§ **EXERCISE AIM**
Strip the pictures and reproduce the rest of the listing exactly.
--- START SUPPLIED DATA ---
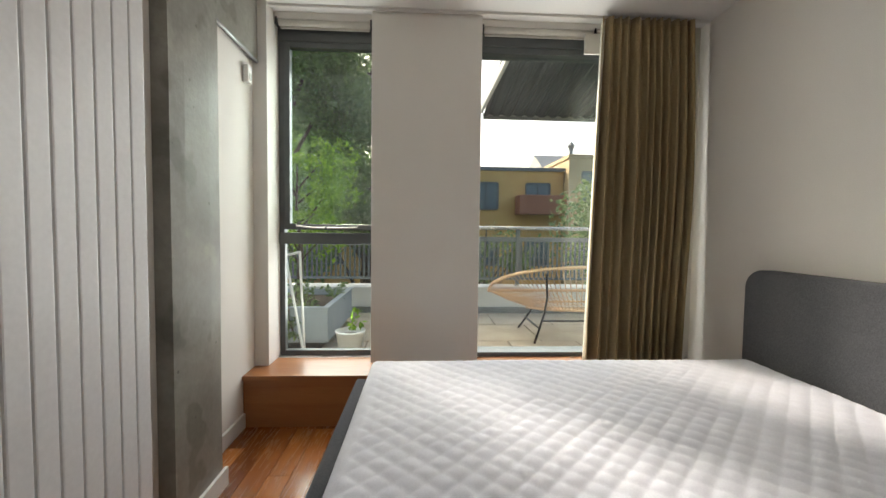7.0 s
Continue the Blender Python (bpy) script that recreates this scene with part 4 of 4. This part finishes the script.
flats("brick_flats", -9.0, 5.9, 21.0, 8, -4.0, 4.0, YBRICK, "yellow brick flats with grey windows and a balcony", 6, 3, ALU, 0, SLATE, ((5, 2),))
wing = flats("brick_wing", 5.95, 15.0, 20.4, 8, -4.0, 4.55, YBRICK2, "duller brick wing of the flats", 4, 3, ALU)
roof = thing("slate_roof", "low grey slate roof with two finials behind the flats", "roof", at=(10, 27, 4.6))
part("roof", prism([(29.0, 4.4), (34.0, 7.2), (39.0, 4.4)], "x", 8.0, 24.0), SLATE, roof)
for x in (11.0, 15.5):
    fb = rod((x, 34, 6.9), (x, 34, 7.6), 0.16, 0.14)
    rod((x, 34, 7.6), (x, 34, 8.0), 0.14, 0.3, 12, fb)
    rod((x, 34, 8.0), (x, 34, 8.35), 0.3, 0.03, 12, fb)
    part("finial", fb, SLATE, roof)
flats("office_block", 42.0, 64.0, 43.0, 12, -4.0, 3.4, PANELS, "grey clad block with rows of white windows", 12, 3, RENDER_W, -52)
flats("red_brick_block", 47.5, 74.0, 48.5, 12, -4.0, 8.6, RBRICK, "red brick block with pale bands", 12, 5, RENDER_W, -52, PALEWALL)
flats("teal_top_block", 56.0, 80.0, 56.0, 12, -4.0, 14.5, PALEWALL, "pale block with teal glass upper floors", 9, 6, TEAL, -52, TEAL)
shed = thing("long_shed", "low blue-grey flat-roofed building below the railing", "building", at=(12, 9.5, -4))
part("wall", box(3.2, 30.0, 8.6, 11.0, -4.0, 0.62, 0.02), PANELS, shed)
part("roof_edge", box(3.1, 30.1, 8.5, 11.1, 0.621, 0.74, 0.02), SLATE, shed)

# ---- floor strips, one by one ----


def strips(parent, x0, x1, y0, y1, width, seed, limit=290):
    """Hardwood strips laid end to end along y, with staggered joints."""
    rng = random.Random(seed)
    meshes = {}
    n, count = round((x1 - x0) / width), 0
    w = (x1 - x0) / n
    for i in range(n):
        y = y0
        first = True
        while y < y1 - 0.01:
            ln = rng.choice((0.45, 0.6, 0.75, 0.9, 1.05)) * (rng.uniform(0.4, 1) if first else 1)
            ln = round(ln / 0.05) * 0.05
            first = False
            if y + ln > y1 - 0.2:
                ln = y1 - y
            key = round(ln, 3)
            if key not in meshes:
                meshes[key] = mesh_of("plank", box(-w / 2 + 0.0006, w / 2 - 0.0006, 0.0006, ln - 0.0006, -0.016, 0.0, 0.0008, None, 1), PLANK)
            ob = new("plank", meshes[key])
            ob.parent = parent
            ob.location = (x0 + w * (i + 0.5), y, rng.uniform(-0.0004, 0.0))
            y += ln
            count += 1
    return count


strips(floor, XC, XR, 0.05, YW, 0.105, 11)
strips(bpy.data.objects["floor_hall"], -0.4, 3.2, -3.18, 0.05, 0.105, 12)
--- END SUPPLIED DATA ---
§ **WRITTEN RESPONSE**
7.0 s
Continue the Blender Python (bpy) script that recreates this scene with part 4 of 4. This part finishes the script.
flats("brick_flats", -9.0, 5.9, 21.0, 8, -4.0, 4.0, YBRICK, "yellow brick flats with grey windows and a balcony", 6, 3, ALU, 0, SLATE, ((5, 2),))
wing = flats("brick_wing", 5.95, 15.0, 20.4, 8, -4.0, 4.55, YBRICK2, "duller brick wing of the flats", 4, 3, ALU)
roof = thing("slate_roof", "low grey slate roof with two finials behind the flats", "roof", at=(10, 27, 4.6))
part("roof", prism([(29.0, 4.4), (34.0, 7.2), (39.0, 4.4)], "x", 8.0, 24.0), SLATE, roof)
for x in (11.0, 15.5):
    fb = rod((x, 34, 6.9), (x, 34, 7.6), 0.16, 0.14)
    rod((x, 34, 7.6), (x, 34, 8.0), 0.14, 0.3, 12, fb)
    rod((x, 34, 8.0), (x, 34, 8.35), 0.3, 0.03, 12, fb)
    part("finial", fb, SLATE, roof)
flats("office_block", 42.0, 64.0, 43.0, 12, -4.0, 3.4, PANELS, "grey clad block with rows of white windows", 12, 3, RENDER_W, -52)
flats("red_brick_block", 47.5, 74.0, 48.5, 12, -4.0, 8.6, RBRICK, "red brick block with pale bands", 12, 5, RENDER_W, -52, PALEWALL)
flats("teal_top_block", 56.0, 80.0, 56.0, 12, -4.0, 14.5, PALEWALL, "pale block with teal glass upper floors", 9, 6, TEAL, -52, TEAL)
shed = thing("long_shed", "low blue-grey flat-roofed building below the railing", "building", at=(12, 9.5, -4))
part("wall", box(3.2, 30.0, 8.6, 11.0, -4.0, 0.62, 0.02), PANELS, shed)
part("roof_edge", box(3.1, 30.1, 8.5, 11.1, 0.621, 0.74, 0.02), SLATE, shed)

# ---- floor strips, one by one ----


def strips(parent, x0, x1, y0, y1, width, seed, limit=290):
    """Hardwood strips laid end to end along y, with staggered joints."""
    rng = random.Random(seed)
    meshes = {}
    n, count = round((x1 - x0) / width), 0
    w = (x1 - x0) / n
    for i in range(n):
        y = y0
        first = True
        while y < y1 - 0.01:
            ln = rng.choice((0.45, 0.6, 0.75, 0.9, 1.05)) * (rng.uniform(0.4, 1) if first else 1)
            ln = round(ln / 0.05) * 0.05
            first = False
            if y + ln > y1 - 0.2:
                ln = y1 - y
            key = round(ln, 3)
            if key not in meshes:
                meshes[key] = mesh_of("plank", box(-w / 2 + 0.0006, w / 2 - 0.0006, 0.0006, ln - 0.0006, -0.016, 0.0, 0.0008, None, 1), PLANK)
            ob = new("plank", meshes[key])
            ob.parent = parent
            ob.location = (x0 + w * (i + 0.5), y, rng.uniform(-0.0004, 0.0))
            y += ln
            count += 1
    return count


strips(floor, XC, XR, 0.05, YW, 0.105, 11)
strips(bpy.data.objects["floor_hall"], -0.4, 3.2, -3.18, 0.05, 0.105, 12)